Cosa possiamo fare? Non dare per scontato che una donna debba necessariamente viaggiare con altre persone. Accogliere, servire, ospitare e relazionarsi senza avere pregiudizi e senza interessarsi al background della turista.
4. Persone appartenenti a minoranze etniche
Ma il turismo non è internazionale e quindi non razzista per definizione?
In teoria sì, ma pensate ai turisti della vostra città. Sicuramente ci sarà una nazionalità preferita dagli operatori (provo a indovinare: occidentale, bianca e altospendente) e altre nazionalità non proprio amate.
Purtroppo anche le persone di etnie diverse da quella del luogo in cui vivono, della destinazione che scelgono o dei turisti abituali spesso incontrano difficoltà o pregiudizi, soprattutto in alcuni contesti o Paesi.
Cosa possiamo fare? Non classifichiamo le persone in base alle caratteristiche fisiche. Non diamo per scontato che una persona abbia determinati comportamenti e modi di vivere un viaggio solo perché appartiene a una determinata etnia. Cerchiamo di abbattere le barriere linguistiche e culturali.
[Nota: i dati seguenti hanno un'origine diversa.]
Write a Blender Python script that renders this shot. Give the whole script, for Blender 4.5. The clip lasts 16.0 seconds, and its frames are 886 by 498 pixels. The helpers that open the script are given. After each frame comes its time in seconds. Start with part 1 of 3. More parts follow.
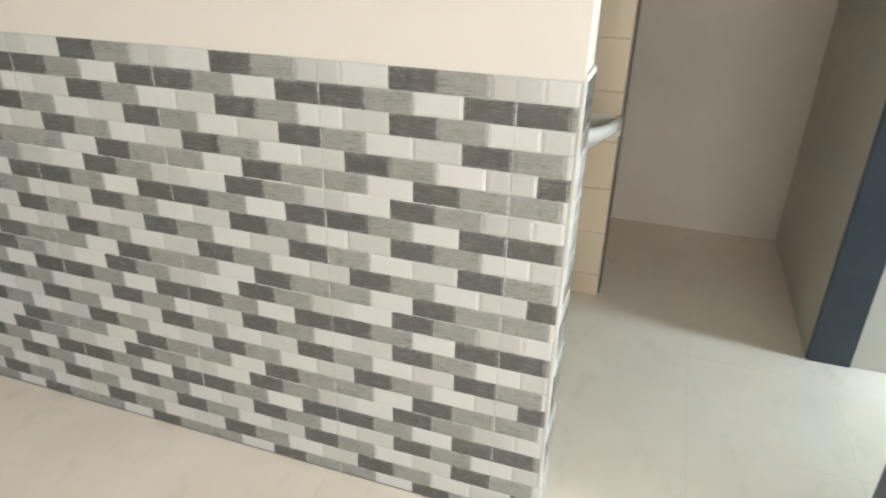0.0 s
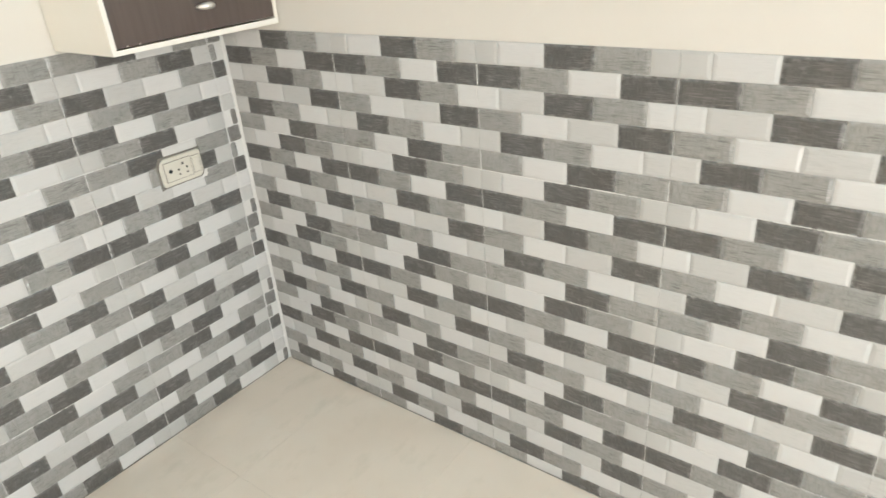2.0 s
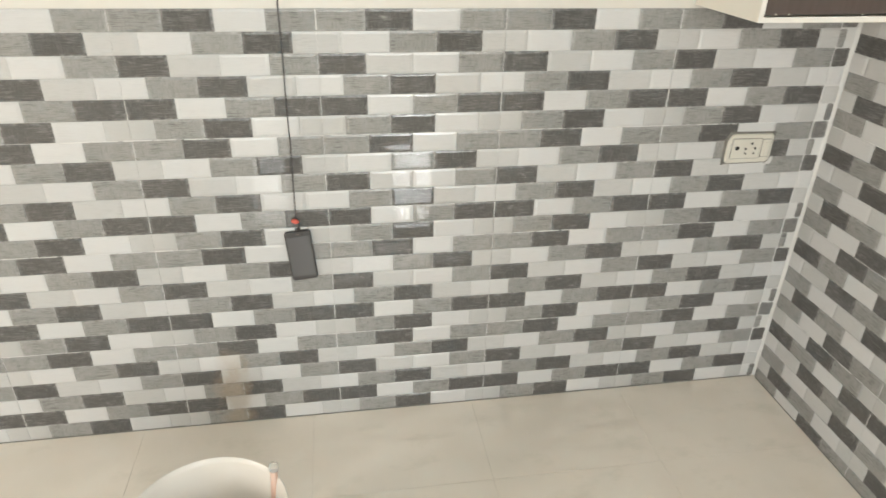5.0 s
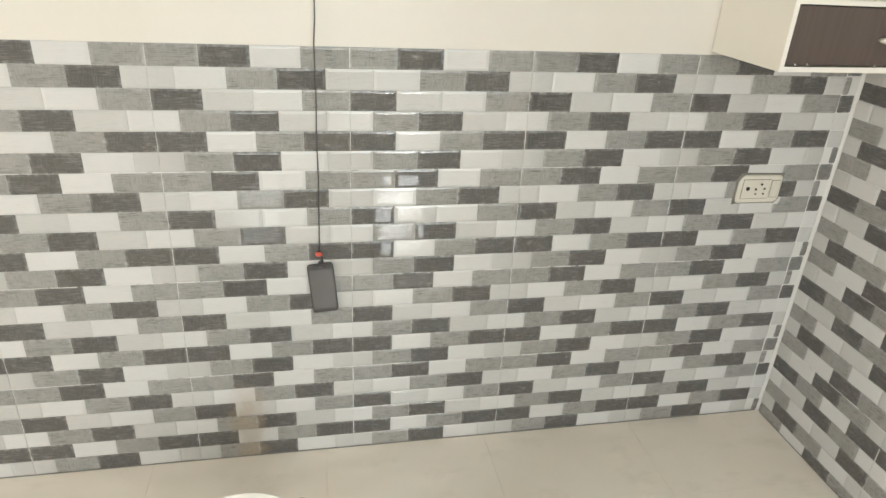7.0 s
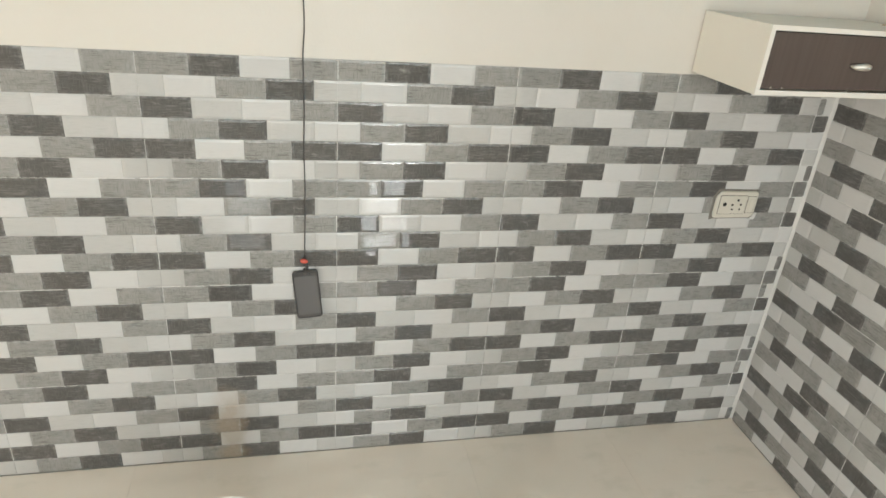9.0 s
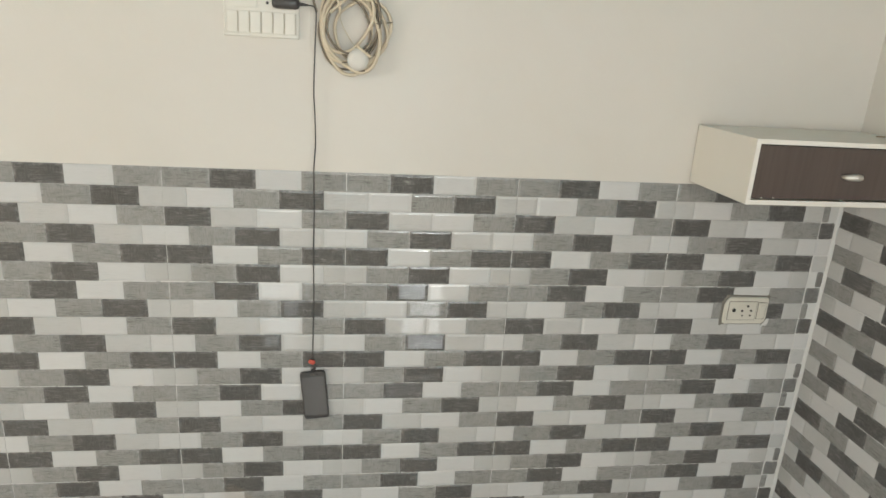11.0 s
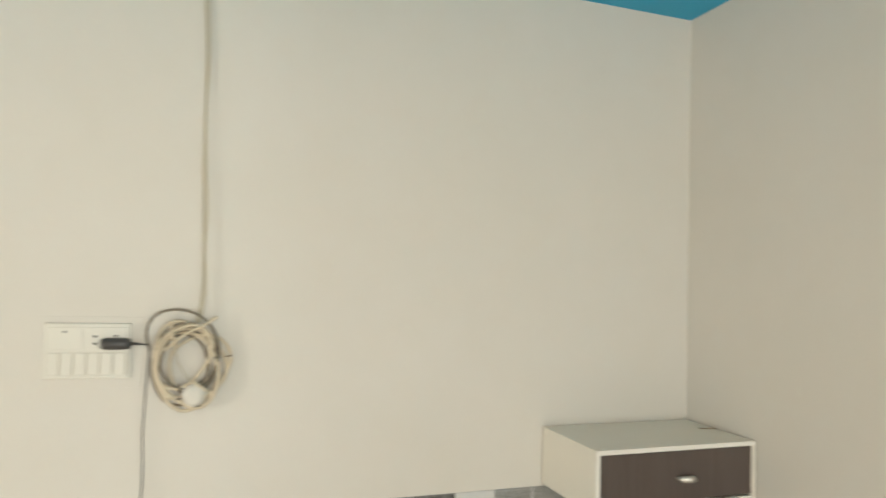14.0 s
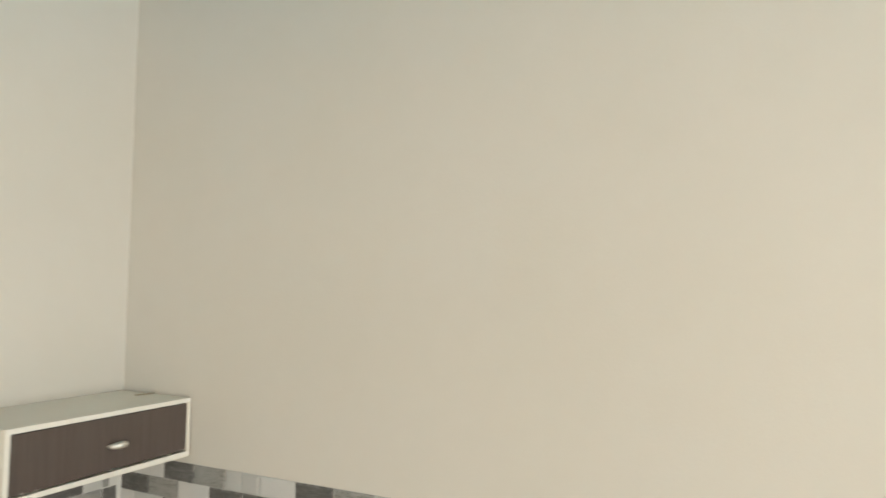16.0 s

Esistono altri potenziali target?
Teenagers, studenti universitari, golden agers, minoranze linguistiche. Ce ne sono moltissimi ma saperli accogliere non è difficile! Il punto fondamentale che accomuna tutte le persone di cui abbiamo parlato è l’inclusione.
Cerchiamo di liberarci degli stereotipi, iniziamo ad ascoltare la storia di chi è diverso da noi, diamo il massimo per andare incontro ai bisogni di ogni singola persona.
Insomma, non lavoriamo intorno alle persone, ma insieme a loro.